Animation scripts:

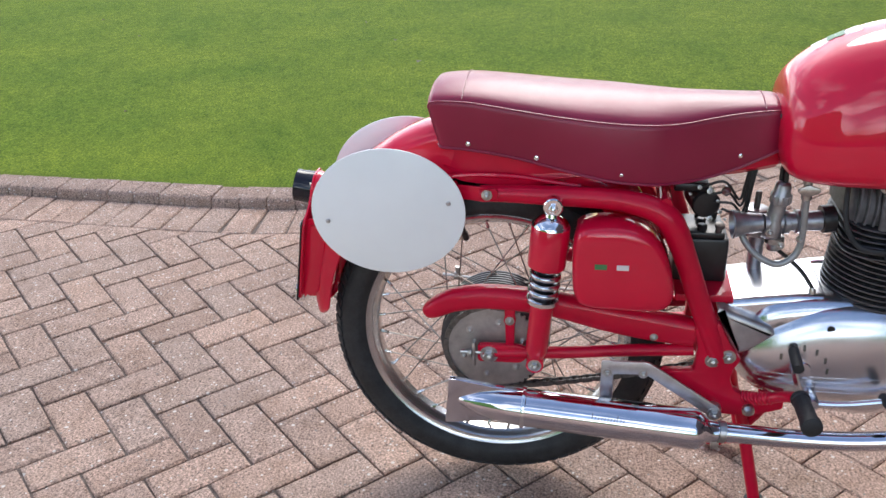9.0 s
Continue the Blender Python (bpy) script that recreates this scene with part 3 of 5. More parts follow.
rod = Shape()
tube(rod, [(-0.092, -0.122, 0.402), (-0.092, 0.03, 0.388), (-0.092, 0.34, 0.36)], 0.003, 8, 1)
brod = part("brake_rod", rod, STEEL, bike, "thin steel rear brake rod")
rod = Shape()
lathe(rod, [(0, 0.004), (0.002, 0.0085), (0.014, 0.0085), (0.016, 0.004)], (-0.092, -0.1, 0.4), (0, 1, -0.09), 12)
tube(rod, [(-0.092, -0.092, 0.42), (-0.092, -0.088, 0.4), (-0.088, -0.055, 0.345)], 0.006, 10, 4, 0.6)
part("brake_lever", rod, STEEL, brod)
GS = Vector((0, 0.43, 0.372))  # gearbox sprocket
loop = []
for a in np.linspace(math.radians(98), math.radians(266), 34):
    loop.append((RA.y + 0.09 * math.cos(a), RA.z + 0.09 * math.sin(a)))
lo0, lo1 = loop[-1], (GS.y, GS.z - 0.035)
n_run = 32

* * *

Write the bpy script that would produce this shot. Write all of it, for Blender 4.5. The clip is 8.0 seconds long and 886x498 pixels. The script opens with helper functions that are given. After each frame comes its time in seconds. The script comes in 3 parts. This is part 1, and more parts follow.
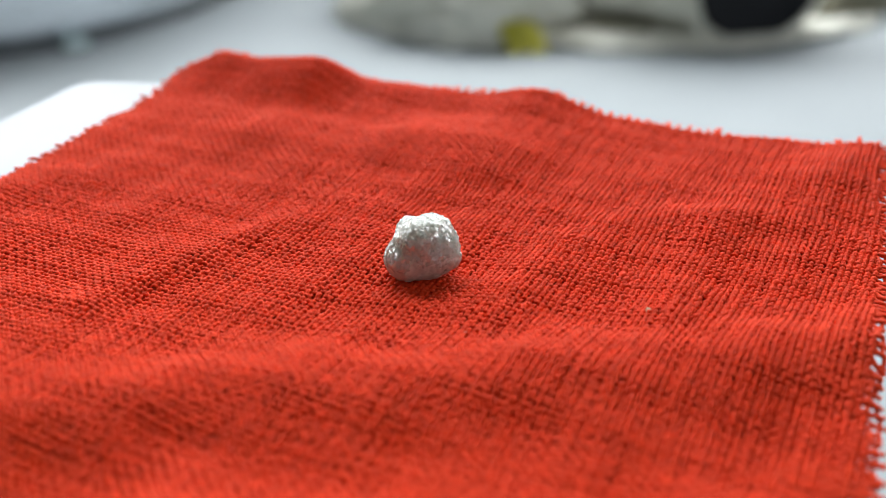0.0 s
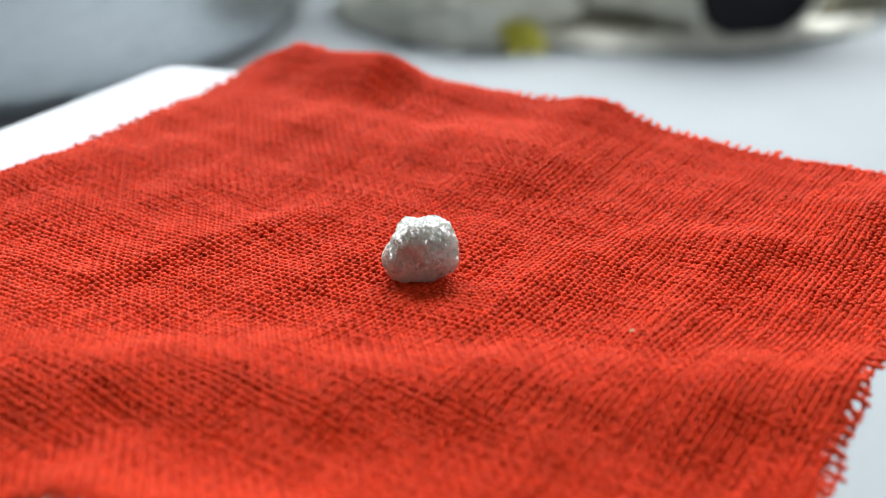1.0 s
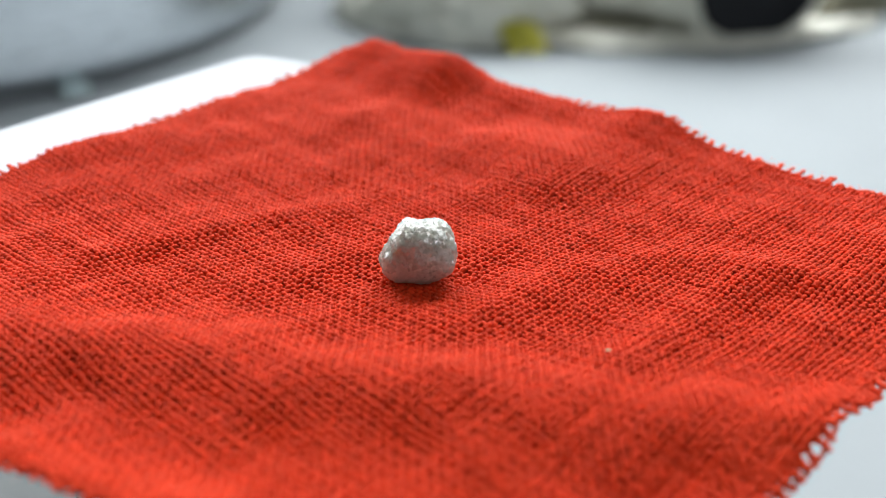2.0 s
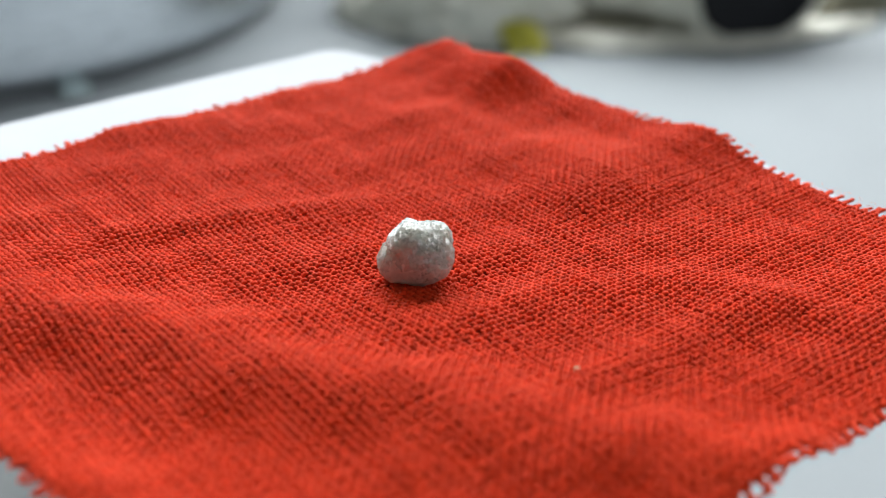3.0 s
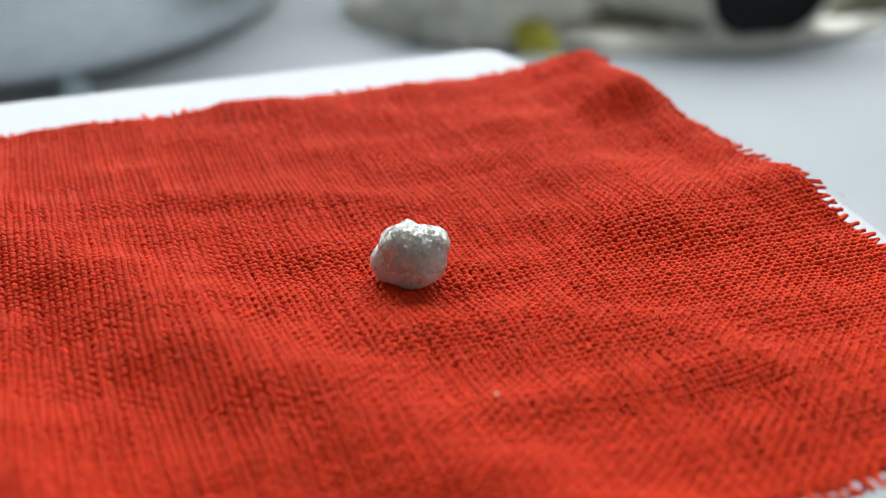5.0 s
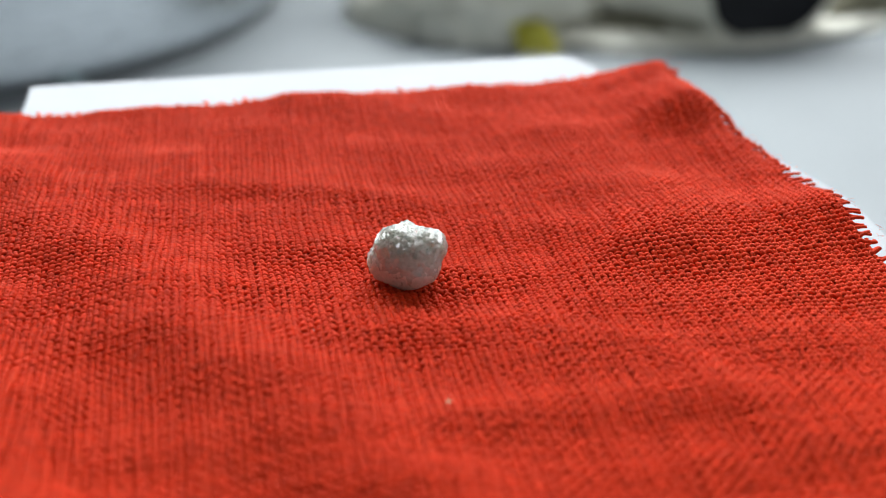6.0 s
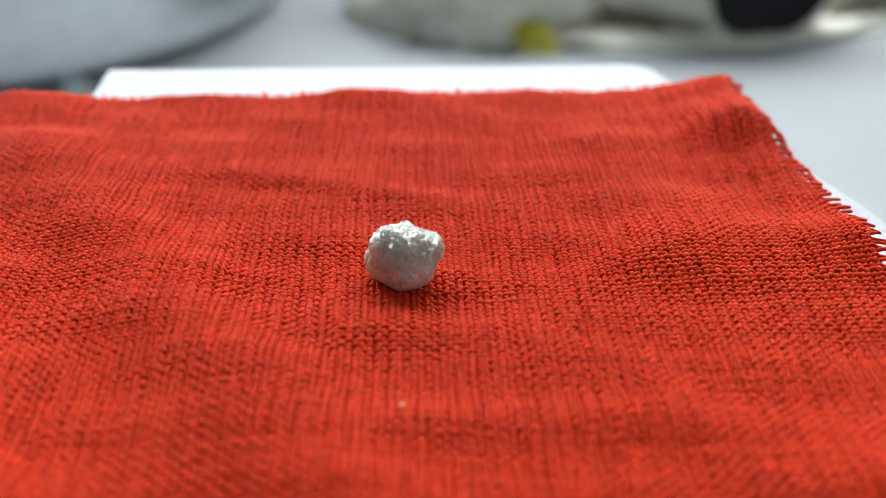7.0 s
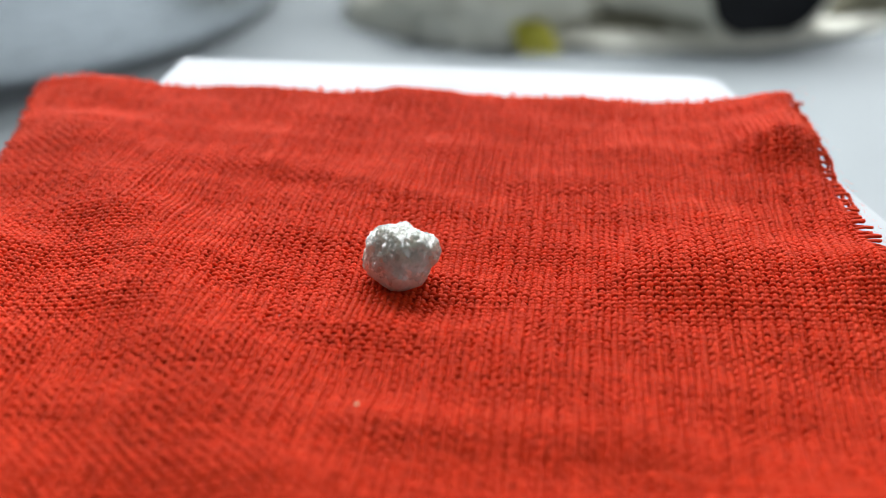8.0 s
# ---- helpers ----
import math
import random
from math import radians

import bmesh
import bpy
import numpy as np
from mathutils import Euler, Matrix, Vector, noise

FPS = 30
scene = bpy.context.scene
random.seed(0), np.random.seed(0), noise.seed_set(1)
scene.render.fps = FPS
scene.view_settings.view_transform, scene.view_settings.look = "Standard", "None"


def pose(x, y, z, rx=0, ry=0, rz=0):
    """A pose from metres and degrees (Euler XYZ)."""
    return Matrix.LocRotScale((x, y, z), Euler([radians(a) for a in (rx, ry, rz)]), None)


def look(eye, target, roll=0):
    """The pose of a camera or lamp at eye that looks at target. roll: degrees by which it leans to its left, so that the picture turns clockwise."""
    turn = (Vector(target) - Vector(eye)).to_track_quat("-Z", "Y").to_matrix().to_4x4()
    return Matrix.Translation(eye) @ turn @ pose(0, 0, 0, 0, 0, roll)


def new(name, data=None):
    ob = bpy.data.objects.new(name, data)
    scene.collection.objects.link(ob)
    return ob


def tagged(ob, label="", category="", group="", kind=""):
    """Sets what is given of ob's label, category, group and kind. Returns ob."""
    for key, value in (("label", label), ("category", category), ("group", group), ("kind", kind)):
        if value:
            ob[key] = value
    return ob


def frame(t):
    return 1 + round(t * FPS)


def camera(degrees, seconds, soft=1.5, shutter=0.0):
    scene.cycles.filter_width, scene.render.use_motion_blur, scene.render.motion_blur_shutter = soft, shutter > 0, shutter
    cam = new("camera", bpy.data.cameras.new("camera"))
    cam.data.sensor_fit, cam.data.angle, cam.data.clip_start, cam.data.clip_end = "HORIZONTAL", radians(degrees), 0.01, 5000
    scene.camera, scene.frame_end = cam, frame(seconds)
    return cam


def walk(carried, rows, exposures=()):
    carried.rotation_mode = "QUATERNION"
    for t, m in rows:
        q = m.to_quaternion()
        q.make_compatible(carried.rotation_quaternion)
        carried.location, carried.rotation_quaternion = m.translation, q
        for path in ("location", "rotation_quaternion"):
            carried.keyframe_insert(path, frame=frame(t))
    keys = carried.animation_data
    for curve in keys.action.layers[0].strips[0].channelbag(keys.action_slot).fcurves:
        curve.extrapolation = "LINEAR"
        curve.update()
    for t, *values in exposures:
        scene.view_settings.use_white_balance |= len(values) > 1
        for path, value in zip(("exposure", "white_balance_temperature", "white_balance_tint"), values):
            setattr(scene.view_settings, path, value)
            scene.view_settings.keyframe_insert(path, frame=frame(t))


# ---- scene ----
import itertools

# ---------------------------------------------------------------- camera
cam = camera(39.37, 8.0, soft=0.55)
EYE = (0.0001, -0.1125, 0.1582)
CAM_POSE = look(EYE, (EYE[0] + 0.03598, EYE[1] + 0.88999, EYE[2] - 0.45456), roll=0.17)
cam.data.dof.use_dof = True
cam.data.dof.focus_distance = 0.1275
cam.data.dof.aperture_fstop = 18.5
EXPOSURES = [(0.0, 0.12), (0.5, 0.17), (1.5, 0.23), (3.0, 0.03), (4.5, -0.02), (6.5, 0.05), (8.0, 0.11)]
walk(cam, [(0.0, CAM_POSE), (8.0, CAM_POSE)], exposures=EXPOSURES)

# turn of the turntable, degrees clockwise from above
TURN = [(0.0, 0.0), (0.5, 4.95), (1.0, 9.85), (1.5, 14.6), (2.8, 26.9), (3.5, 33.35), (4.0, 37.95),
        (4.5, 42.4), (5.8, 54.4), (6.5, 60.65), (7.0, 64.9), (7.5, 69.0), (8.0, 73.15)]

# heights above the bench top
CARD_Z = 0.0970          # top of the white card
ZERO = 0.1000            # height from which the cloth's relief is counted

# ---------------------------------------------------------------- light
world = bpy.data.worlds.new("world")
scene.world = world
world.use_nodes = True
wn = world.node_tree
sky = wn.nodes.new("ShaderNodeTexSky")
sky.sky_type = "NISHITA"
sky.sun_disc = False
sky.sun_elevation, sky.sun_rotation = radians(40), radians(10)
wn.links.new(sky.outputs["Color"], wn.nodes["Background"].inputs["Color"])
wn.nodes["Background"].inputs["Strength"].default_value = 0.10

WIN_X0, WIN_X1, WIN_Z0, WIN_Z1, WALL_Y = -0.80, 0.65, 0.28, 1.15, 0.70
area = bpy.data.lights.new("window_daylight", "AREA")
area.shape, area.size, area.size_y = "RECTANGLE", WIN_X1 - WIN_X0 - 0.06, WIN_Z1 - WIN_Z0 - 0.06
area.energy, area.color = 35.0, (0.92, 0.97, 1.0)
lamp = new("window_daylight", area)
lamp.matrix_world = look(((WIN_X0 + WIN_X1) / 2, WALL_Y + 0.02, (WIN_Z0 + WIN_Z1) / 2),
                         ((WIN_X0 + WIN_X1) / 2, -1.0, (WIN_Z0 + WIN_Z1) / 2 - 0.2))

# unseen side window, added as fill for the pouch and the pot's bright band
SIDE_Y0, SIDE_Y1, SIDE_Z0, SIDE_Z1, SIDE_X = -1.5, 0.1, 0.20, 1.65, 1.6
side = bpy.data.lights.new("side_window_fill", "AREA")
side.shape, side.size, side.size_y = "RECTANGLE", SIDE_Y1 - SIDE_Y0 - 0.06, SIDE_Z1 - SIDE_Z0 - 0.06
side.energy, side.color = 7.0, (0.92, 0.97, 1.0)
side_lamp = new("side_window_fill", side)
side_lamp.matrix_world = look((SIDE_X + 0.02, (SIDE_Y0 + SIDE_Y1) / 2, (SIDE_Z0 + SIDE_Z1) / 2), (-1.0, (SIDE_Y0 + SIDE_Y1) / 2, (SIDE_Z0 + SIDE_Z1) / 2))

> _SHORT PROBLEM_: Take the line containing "# ---- helpers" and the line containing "of a camera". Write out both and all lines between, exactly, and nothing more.

> _ANSWER TO THE TASK_:
# ---- helpers ----
import math
import random
from math import radians

import bmesh
import bpy
import numpy as np
from mathutils import Euler, Matrix, Vector, noise

FPS = 30
scene = bpy.context.scene
random.seed(0), np.random.seed(0), noise.seed_set(1)
scene.render.fps = FPS
scene.view_settings.view_transform, scene.view_settings.look = "Standard", "None"


def pose(x, y, z, rx=0, ry=0, rz=0):
    """A pose from metres and degrees (Euler XYZ)."""
    return Matrix.LocRotScale((x, y, z), Euler([radians(a) for a in (rx, ry, rz)]), None)


def look(eye, target, roll=0):
    """The pose of a camera or lamp at eye that looks at target. roll: degrees by which it leans to its left, so that the picture turns clockwise."""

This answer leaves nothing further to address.